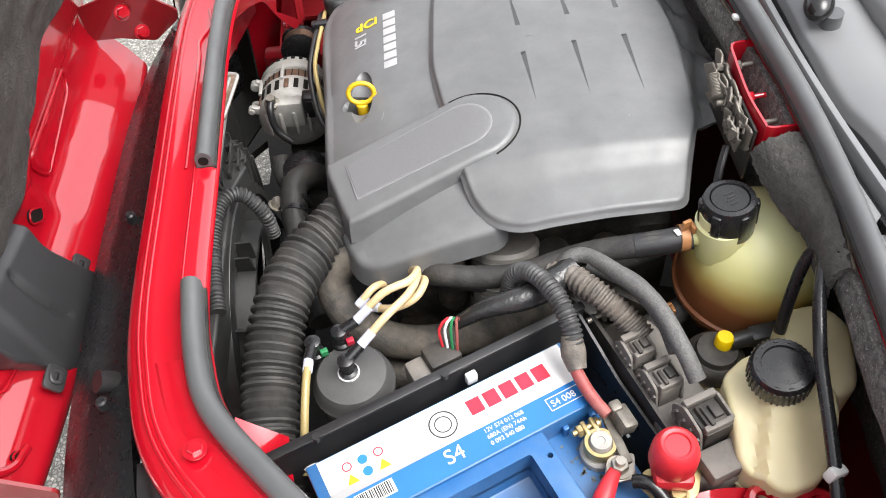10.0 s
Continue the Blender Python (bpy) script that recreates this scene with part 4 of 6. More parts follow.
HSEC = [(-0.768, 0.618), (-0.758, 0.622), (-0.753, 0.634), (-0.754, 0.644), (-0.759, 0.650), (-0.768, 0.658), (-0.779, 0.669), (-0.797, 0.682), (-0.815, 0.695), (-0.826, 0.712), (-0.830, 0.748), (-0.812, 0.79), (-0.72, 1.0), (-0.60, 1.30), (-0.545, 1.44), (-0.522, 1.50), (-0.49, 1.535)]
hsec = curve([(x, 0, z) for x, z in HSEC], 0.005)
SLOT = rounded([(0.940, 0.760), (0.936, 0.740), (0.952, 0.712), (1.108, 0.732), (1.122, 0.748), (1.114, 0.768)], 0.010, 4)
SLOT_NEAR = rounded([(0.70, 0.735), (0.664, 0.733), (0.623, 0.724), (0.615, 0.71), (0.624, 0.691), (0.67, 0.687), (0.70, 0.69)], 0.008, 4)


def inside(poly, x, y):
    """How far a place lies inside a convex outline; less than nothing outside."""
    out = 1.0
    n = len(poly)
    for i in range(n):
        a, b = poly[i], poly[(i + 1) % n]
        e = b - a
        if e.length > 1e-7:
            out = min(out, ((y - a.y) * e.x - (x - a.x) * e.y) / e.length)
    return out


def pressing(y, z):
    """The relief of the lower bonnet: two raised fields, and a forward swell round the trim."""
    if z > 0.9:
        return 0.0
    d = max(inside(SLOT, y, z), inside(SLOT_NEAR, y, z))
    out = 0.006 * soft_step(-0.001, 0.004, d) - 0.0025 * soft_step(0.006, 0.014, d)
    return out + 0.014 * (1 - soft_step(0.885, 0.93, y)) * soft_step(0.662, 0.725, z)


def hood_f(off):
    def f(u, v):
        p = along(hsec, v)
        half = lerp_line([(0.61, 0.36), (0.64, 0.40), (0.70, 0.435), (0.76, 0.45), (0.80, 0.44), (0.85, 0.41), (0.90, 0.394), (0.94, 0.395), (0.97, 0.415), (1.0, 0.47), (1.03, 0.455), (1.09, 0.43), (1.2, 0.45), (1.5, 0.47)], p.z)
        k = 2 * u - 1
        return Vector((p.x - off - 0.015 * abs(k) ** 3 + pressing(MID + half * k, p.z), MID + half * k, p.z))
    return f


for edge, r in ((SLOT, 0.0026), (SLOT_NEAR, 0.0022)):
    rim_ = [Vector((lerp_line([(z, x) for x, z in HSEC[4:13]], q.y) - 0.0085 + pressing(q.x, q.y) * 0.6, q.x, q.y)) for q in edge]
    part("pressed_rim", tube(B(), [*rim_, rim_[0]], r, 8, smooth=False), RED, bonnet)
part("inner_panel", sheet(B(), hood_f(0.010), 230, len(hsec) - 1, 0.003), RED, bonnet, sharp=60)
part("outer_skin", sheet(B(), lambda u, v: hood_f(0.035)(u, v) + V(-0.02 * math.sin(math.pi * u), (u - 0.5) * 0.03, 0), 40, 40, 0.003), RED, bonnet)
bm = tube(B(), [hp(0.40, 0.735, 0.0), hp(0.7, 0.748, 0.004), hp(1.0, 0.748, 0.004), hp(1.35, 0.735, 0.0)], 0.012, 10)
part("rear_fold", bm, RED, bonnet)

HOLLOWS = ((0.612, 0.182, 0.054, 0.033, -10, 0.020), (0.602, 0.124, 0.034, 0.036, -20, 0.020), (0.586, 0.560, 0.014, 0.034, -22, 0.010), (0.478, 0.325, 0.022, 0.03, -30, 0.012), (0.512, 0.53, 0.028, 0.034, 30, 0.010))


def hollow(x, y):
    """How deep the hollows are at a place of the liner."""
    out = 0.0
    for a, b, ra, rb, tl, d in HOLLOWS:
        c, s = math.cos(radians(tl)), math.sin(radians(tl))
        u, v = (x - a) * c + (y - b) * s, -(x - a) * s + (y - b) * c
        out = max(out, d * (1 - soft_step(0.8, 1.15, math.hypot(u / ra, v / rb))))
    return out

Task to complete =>
Reproduce the material word for word. Any pictures should be left out of the copy.

Exercise response =>
10.0 s
Continue the Blender Python (bpy) script that recreates this scene with part 4 of 6. More parts follow.
HSEC = [(-0.768, 0.618), (-0.758, 0.622), (-0.753, 0.634), (-0.754, 0.644), (-0.759, 0.650), (-0.768, 0.658), (-0.779, 0.669), (-0.797, 0.682), (-0.815, 0.695), (-0.826, 0.712), (-0.830, 0.748), (-0.812, 0.79), (-0.72, 1.0), (-0.60, 1.30), (-0.545, 1.44), (-0.522, 1.50), (-0.49, 1.535)]
hsec = curve([(x, 0, z) for x, z in HSEC], 0.005)
SLOT = rounded([(0.940, 0.760), (0.936, 0.740), (0.952, 0.712), (1.108, 0.732), (1.122, 0.748), (1.114, 0.768)], 0.010, 4)
SLOT_NEAR = rounded([(0.70, 0.735), (0.664, 0.733), (0.623, 0.724), (0.615, 0.71), (0.624, 0.691), (0.67, 0.687), (0.70, 0.69)], 0.008, 4)


def inside(poly, x, y):
    """How far a place lies inside a convex outline; less than nothing outside."""
    out = 1.0
    n = len(poly)
    for i in range(n):
        a, b = poly[i], poly[(i + 1) % n]
        e = b - a
        if e.length > 1e-7:
            out = min(out, ((y - a.y) * e.x - (x - a.x) * e.y) / e.length)
    return out


def pressing(y, z):
    """The relief of the lower bonnet: two raised fields, and a forward swell round the trim."""
    if z > 0.9:
        return 0.0
    d = max(inside(SLOT, y, z), inside(SLOT_NEAR, y, z))
    out = 0.006 * soft_step(-0.001, 0.004, d) - 0.0025 * soft_step(0.006, 0.014, d)
    return out + 0.014 * (1 - soft_step(0.885, 0.93, y)) * soft_step(0.662, 0.725, z)


def hood_f(off):
    def f(u, v):
        p = along(hsec, v)
        half = lerp_line([(0.61, 0.36), (0.64, 0.40), (0.70, 0.435), (0.76, 0.45), (0.80, 0.44), (0.85, 0.41), (0.90, 0.394), (0.94, 0.395), (0.97, 0.415), (1.0, 0.47), (1.03, 0.455), (1.09, 0.43), (1.2, 0.45), (1.5, 0.47)], p.z)
        k = 2 * u - 1
        return Vector((p.x - off - 0.015 * abs(k) ** 3 + pressing(MID + half * k, p.z), MID + half * k, p.z))
    return f


for edge, r in ((SLOT, 0.0026), (SLOT_NEAR, 0.0022)):
    rim_ = [Vector((lerp_line([(z, x) for x, z in HSEC[4:13]], q.y) - 0.0085 + pressing(q.x, q.y) * 0.6, q.x, q.y)) for q in edge]
    part("pressed_rim", tube(B(), [*rim_, rim_[0]], r, 8, smooth=False), RED, bonnet)
part("inner_panel", sheet(B(), hood_f(0.010), 230, len(hsec) - 1, 0.003), RED, bonnet, sharp=60)
part("outer_skin", sheet(B(), lambda u, v: hood_f(0.035)(u, v) + V(-0.02 * math.sin(math.pi * u), (u - 0.5) * 0.03, 0), 40, 40, 0.003), RED, bonnet)
bm = tube(B(), [hp(0.40, 0.735, 0.0), hp(0.7, 0.748, 0.004), hp(1.0, 0.748, 0.004), hp(1.35, 0.735, 0.0)], 0.012, 10)
part("rear_fold", bm, RED, bonnet)

HOLLOWS = ((0.612, 0.182, 0.054, 0.033, -10, 0.020), (0.602, 0.124, 0.034, 0.036, -20, 0.020), (0.586, 0.560, 0.014, 0.034, -22, 0.010), (0.478, 0.325, 0.022, 0.03, -30, 0.012), (0.512, 0.53, 0.028, 0.034, 30, 0.010))


def hollow(x, y):
    """How deep the hollows are at a place of the liner."""
    out = 0.0
    for a, b, ra, rb, tl, d in HOLLOWS:
        c, s = math.cos(radians(tl)), math.sin(radians(tl))
        u, v = (x - a) * c + (y - b) * s, -(x - a) * s + (y - b) * c
        out = max(out, d * (1 - soft_step(0.8, 1.15, math.hypot(u / ra, v / rb))))
    return out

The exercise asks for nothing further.